== Set task ==
Copy nothing but the text: reproduce each line of the listing exactly and leave the pictures out.

● ● ●

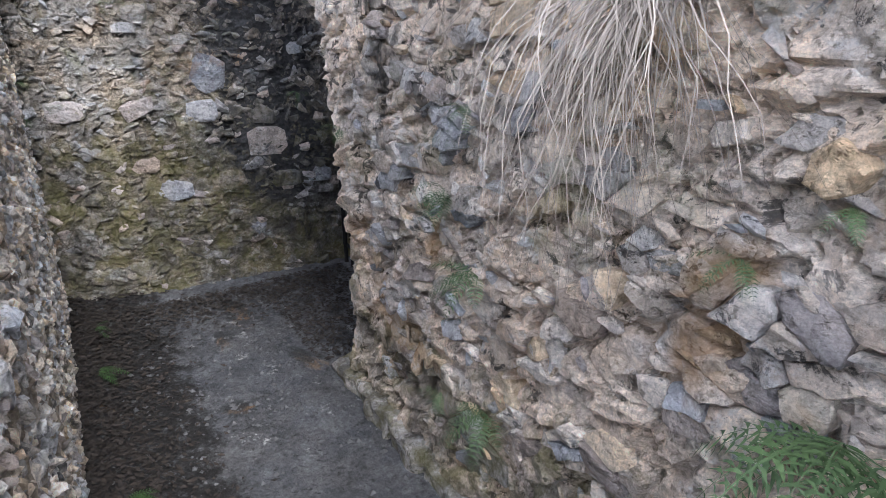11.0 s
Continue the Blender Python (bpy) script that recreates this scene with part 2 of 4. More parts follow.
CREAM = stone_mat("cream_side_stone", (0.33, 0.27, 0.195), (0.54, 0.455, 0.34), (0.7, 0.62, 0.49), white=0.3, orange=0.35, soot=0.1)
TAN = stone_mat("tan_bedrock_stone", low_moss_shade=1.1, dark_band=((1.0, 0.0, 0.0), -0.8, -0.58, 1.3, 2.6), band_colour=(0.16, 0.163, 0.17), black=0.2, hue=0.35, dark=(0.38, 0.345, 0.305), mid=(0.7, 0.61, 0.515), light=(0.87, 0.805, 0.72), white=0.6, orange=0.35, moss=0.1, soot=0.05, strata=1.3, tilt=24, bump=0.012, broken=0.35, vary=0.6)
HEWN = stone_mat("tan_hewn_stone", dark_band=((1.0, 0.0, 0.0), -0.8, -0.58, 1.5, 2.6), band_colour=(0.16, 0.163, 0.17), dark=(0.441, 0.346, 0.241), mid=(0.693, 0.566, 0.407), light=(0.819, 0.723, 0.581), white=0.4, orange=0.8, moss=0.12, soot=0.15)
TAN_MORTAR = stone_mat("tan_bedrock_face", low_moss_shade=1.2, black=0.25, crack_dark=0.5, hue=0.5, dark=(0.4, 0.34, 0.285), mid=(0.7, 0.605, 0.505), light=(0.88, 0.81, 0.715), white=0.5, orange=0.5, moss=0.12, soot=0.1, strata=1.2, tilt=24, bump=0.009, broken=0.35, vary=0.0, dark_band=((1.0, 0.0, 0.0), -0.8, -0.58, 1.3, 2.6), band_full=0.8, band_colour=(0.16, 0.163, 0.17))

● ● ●

== Response to the exercise ==
11.0 s
Continue the Blender Python (bpy) script that recreates this scene with part 2 of 4. More parts follow.
CREAM = stone_mat("cream_side_stone", (0.33, 0.27, 0.195), (0.54, 0.455, 0.34), (0.7, 0.62, 0.49), white=0.3, orange=0.35, soot=0.1)
TAN = stone_mat("tan_bedrock_stone", low_moss_shade=1.1, dark_band=((1.0, 0.0, 0.0), -0.8, -0.58, 1.3, 2.6), band_colour=(0.16, 0.163, 0.17), black=0.2, hue=0.35, dark=(0.38, 0.345, 0.305), mid=(0.7, 0.61, 0.515), light=(0.87, 0.805, 0.72), white=0.6, orange=0.35, moss=0.1, soot=0.05, strata=1.3, tilt=24, bump=0.012, broken=0.35, vary=0.6)
HEWN = stone_mat("tan_hewn_stone", dark_band=((1.0, 0.0, 0.0), -0.8, -0.58, 1.5, 2.6), band_colour=(0.16, 0.163, 0.17), dark=(0.441, 0.346, 0.241), mid=(0.693, 0.566, 0.407), light=(0.819, 0.723, 0.581), white=0.4, orange=0.8, moss=0.12, soot=0.15)
TAN_MORTAR = stone_mat("tan_bedrock_face", low_moss_shade=1.2, black=0.25, crack_dark=0.5, hue=0.5, dark=(0.4, 0.34, 0.285), mid=(0.7, 0.605, 0.505), light=(0.88, 0.81, 0.715), white=0.5, orange=0.5, moss=0.12, soot=0.1, strata=1.2, tilt=24, bump=0.009, broken=0.35, vary=0.0, dark_band=((1.0, 0.0, 0.0), -0.8, -0.58, 1.3, 2.6), band_full=0.8, band_colour=(0.16, 0.163, 0.17))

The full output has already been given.